In 1974, she was left adrift off Bermuda after an engine failure; in 1975, she hit a coral reef off the Bahamas; and, in 1976, she was partially crippled by an engine-room fire while in the eastern Atlantic, forcing her return to Southampton. In 1982, she played a key role as a troopship in the Falklands war between Britain and Argentina. Later, after a refit, she had an active career as a cruise liner, including voyages around the world.

She still makes occasional voyages between Southampton and New York – a run on which she was replaced by the QM2 in February 2004.Long before there was a Queen Elizabeth II, however, (the ship, that is, not the British monarch), there was a Princesse Elisabeth (and, no, Princesse and Elisabeth are not, repeat not, misprints; that’s the way the names of those ships were spelt). In the service between Ostend and Dover, the changeover from nineteenth century paddle wheels to turbine-driven ships came in 1904 with the introduction of the Princesse Elisabeth. Although she had a design speed of 24 knots, during her trials off Greenstock, Scotland, she achieved 26.25 knots, making her the fastest ship afloat.

As a result of her success, two more ships of similar design were built. Entering service in 1910, with two more slightly smaller versions following on shortly afterwards. However, none of these vessels was as successful as the Princesse Elisabeth, and it was not until 1922 that a ship was added to the Ostend-Dover service that could match her performance.

In fact, Princesse Elizabeth set a trend for fast ferry service across the North Sea and could carry a sizeable payload of 900 passengers in reasonable comfort.During October 1907, the Cunard Line’s 31,500-ton Lusitania, the biggest ship in the world at the time and the most luxuriously appointed, held both eastbound and westbound Blue Ribands simultaneously; she eventually achieved an average speed of 25.65 knots over 5,352 km (2,890 nautical miles).
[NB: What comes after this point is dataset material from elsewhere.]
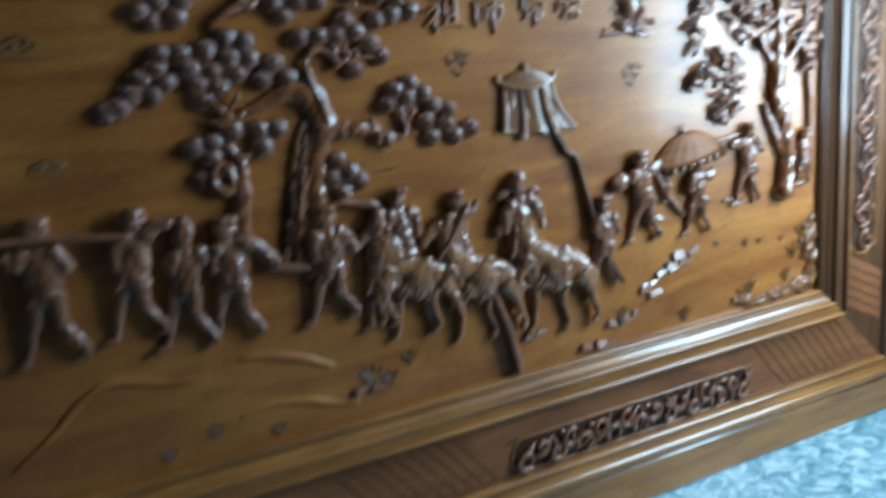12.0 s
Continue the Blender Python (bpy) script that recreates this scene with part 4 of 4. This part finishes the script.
# ---- pierced scroll insets and slanting strips of the frieze ----
def inset(x0, x1, z0, z1, name_label, bold=False):
    """A long round-ended slot with a raised lip, its ground coloured dark for a recess's shade and filled with
    scrolling tendrils.
    """
    ob = thing("scroll_inset", name_label, "carved inset", "carved insets of the frame")
    along_x = (x1 - x0) > (z1 - z0)
    w = (z1 - z0) / 2 if along_x else (x1 - x0) / 2
    length = (x1 - x0) if along_x else (z1 - z0)
    mx, mz = (x0 + x1) / 2, (z0 + z1) / 2

    def at(a, b):
        return (mx + a, mz + b) if along_x else (mx + b, mz + a)
    # outline of the slot, going round
    edge = []
    for k in range(9):
        t = radians(-90 + 180 * k / 8)
        edge.append(at(length / 2 - w + w * math.cos(t), w * math.sin(t)))
    for k in range(9):
        t = radians(90 + 180 * k / 8)
        edge.append(at(-length / 2 + w + w * math.cos(t), w * math.sin(t)))
    # A plate flush with the frieze; its dark colour stands for shade in depth.
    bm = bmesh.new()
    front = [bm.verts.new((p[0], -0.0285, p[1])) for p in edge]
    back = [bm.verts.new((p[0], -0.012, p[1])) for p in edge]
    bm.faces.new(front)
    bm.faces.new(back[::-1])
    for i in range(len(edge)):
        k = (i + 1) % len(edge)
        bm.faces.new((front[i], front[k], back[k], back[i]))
    part("ground", bm, DARKWOOD, ob, "ground coloured dark for the shade of a recess", smooth=False)
    ring = [(p[0], p[1], 0.0035) for p in edge + edge[:1]]
    part("lip", limb(bmesh.new(), ring, y=-0.0280, flat=1.0, sides=8, steps=2, tips=False), RAIL, ob)
    dice = random.Random(int(1000 * length))
    if bold:
        # a dense tangle of thick curling stems, with a few round holes between them
        n = round(length / (w * 1.05))
        for i in range(n + 1):
            c, s = -length / 2 + 0.8 * w + (length - 1.6 * w) * i / n, 1 if i % 2 else -1
            r0, t0 = w * dice.uniform(0.5, 0.62), dice.uniform(0, 6.28)
            curl = [(*at(c + r0 * (1 - 0.05 * k) * math.cos(t0 + s * 0.5 * k), s * 0.25 * w + r0 * (1 - 0.05 * k) * math.sin(t0 + s * 0.5 * k)), 0.0095 - 0.0003 * k, -0.035 - 0.0012 * k) for k in range(11)]
            part("tendril", limb(bmesh.new(), curl, flat=1.1, sides=8, steps=2, knots=0.2), CARVED, ob)
            a, q = dice.uniform(-1, 1), dice.uniform(0.5, 0.9)
            part("tendril", limb(bmesh.new(), [(*at(c + 0.7 * w * a - 0.4 * w, -q * w), 0.003, -0.030), (*at(c + 0.1 * w, dice.uniform(-0.2, 0.2) * w), 0.0095, -0.038), (*at(c - 0.7 * w * a + 0.4 * w, q * w), 0.004, -0.030)], flat=1.1, sides=8, knots=0.2), CARVED, ob)
            if i % 3:
                part("leaf", blob(bmesh.new(), *at(c + 0.5 * w, -s * dice.uniform(0.3, 0.7) * w), 0.016, 0.009, 0.008, -0.034, dice.uniform(-60, 60), 10), CARVED, ob)
        return ob
    # open S-shaped scrolls on the dark ground, one above another
    n = round(length / (w * 2.3))
    step = (length - 0.4 * w) / n
    for i in range(n):
        c, s = -length / 2 + 0.2 * w + step * (i + 0.5), 1 if i % 2 else -1
        for e in (-1, 1):
            spiral = []
            for k in range(18):
                r, t = 0.60 * w * (1 - 0.046 * k), 0.45 * k
                spiral.append((*at(c + e * (0.30 * step - r * math.cos(t)), s * e * (0.26 * w - r * math.sin(t) * 1.2)), 0.0056 - 0.00012 * k))
            part("tendril", limb(bmesh.new(), spiral, y=-0.0345, flat=1.2, sides=8, steps=2), CARVED, ob)
        part("tendril", limb(bmesh.new(), [(*at(c - 0.5 * step, -s * 0.85 * w), 0.003), (*at(c - 0.2 * step, -s * 0.25 * w), 0.0058), (*at(c + 0.2 * step, s * 0.25 * w), 0.0058), (*at(c + 0.5 * step, s * 0.85 * w), 0.003)], y=-0.033, flat=1.2, sides=8), CARVED, ob)
        part("leaf", blob(bmesh.new(), *at(c + 0.45 * step, -s * 0.55 * w), 0.009, 0.016, 0.007, -0.033, 25 * s, 10), CARVED, ob)
    return ob


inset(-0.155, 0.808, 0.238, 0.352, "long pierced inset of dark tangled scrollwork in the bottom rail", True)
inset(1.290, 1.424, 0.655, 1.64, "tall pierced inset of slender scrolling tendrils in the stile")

strip_mesh = {}


def strips(name, start, stop, step, horizontal):
    """Slanting flat strips with narrow gaps, side by side along the frieze."""
    if horizontal not in strip_mesh:
        bm = bmesh.new()
        w, h, slant = step - 0.006, 0.19, 0.15
        base = [(-w / 2 - slant / 2, h / 2), (w / 2 - slant / 2, h / 2), (w / 2 + slant / 2, -h / 2), (-w / 2 + slant / 2, -h / 2)]
        if not horizontal:
            base = [(-0.095, 0.05 + w / 2), (0.095, -0.05 + w / 2), (0.095, -0.05 - w / 2), (-0.095, 0.05 - w / 2)]
        a = [bm.verts.new((x, -0.001, z)) for x, z in base]
        b = [bm.verts.new((x, 0.004, z)) for x, z in base]
        bm.faces.new(a)
        for i in range(4):
            bm.faces.new((a[i], a[(i + 1) % 4], b[(i + 1) % 4], b[i]))
        bmesh.ops.recalc_face_normals(bm, faces=bm.faces[:])
        me = bpy.data.meshes.new("strip")
        bm.to_mesh(me)
        bm.free()
        me.materials.append(HATCHED)
        strip_mesh[horizontal] = me
    n = int(round((stop - start) / step))
    for i in range(n + 1):
        ob = new("strip", strip_mesh[horizontal])
        v = start + step * i
        ob.location = (v, -0.0275, FZ0 - 0.222) if horizontal else (FX1 + 0.222, -0.0275, v)
        ob.parent = friezes["bottom" if horizontal else "right"]


strips("strip", 0.915, 1.32, 0.045, True)
strips("strip", -0.62, -0.26, 0.045, True)
strips("strip", 0.44, 0.60, 0.04, False)


# Dark mineral streaks in the board's grain.
for path in ([(-0.506, 1.223, 0.0006), (-0.47, 1.227, 0.0022), (-0.44, 1.228, 0.0032), (-0.408, 1.231, 0.0006)], [(-0.530, 1.251, 0.0006), (-0.52, 1.2515, 0.0016), (-0.508, 1.252, 0.0006)]):
    part("grain_streak", limb(bmesh.new(), path, y=0.0, flat=0.12, sides=8), DARKWOOD, panel)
Her achievements, however, have tended to be overshadowed by the manner of her demise. On May 7th, 1915, she was sunk without warning by a torpedo from the German submarine U-20 off the Old Head of Kinsale on the south coast of Ireland, with the loss of 1,198 (some reports say 1,201) men, women and children. About 228 were US citizens, and it was long held that their deaths were a factor that eventually persuaded the United States to join the Allies in World War I. A factor in her loss was her master’s inexplicable failure to zig-zag at maximum speed.

And then, of course, there was the Titanic. Billed by its owners as “unsinkable,” the 46,328-ton White Star liner left Southampton on her maiden voyage bound for New York via the French port of Cherbourg and the Irish port of Queenstown on April 10th, 1912. By the afternoon of April 14th, the Titanic was some 1,100 km (600 nautical miles) east of Newfoundland. Her wireless operators received warnings of ice in her path, but her captain, Edward Smith, chose to ignore them and the ship continued at an undiminished 22 knots. At 23.40 hours, a lookout reported ice ahead. The first officer gave orders to leave it to starboard, but the ship grazed an underwater spur, buckling her port side hull plates along the riveted seams. She sank, with the loss of 1,503 of the 2,223 people aboard, in less than two-and-a-half hours.

Much of the resulting scandal centred on the disproportionate number of lives lost (75 per cent) among the third-class passengers. Lady Astor, who known for her sharp tongue and icy demeanour, was one of those who survived. She was a first class passenger, naturally. The story goes that she and some friends of hers were sitting in one of the ship’s lounges, having a drink, when the vessel hit the iceberg. As the walls of the iceberg came crashing through the sides of the ship, Lady Astor, with a hauteur born of centuries of aristocratic breeding, was said to have turned to her companions and remarked, “I asked for ice, but this is ridiculous!”

1 comment:

Kuningan said...

Interesting article, but riddled with errors. The ship is Queen Mary 2, not Queen Mary II and she is not named after the monarch, but after the first Queen Mary ship (1936). QM2's maiden voyage was in January 2004, not October 2003 (when she had yet to start, let alone complete her trials). Ronald Warwick would not call the QE2 the 'Queen Elizabeth II'. The ship the QM sank in WWII was the HMS Curacoa, not Caracoa. The Queeen Mary was faster than the QM2. The QE2 was designed from the start as a liner/cruise ship - not something that happened after her 1980s refit as implied. The QM2 replaced the QE2 on the Trans Atlantic run in April 2004, not February. The comments on the Lusitania sinking also do not bear much scrutiny - Cunard passengers were explicitly warned by the German Embassy that the seas around Britain were a war zone and the practice of zig-zagging at maximum speed, far from being inexplicable was no where near standard practice on civilian transport at the time. The Titanic was not billed by her owners as 'unsinkable', but by the press as 'practically unsinkable'. The First Officer tried to avoid the ice, attempting a 'port about', and the damage was almost certainly to the starboard side of the ship, not the port, the opposite side from the berg. The highest loss of life, proportionately was among Second Class men, with Third Class women faring better than second class men. The Lady Astor story is pure myth.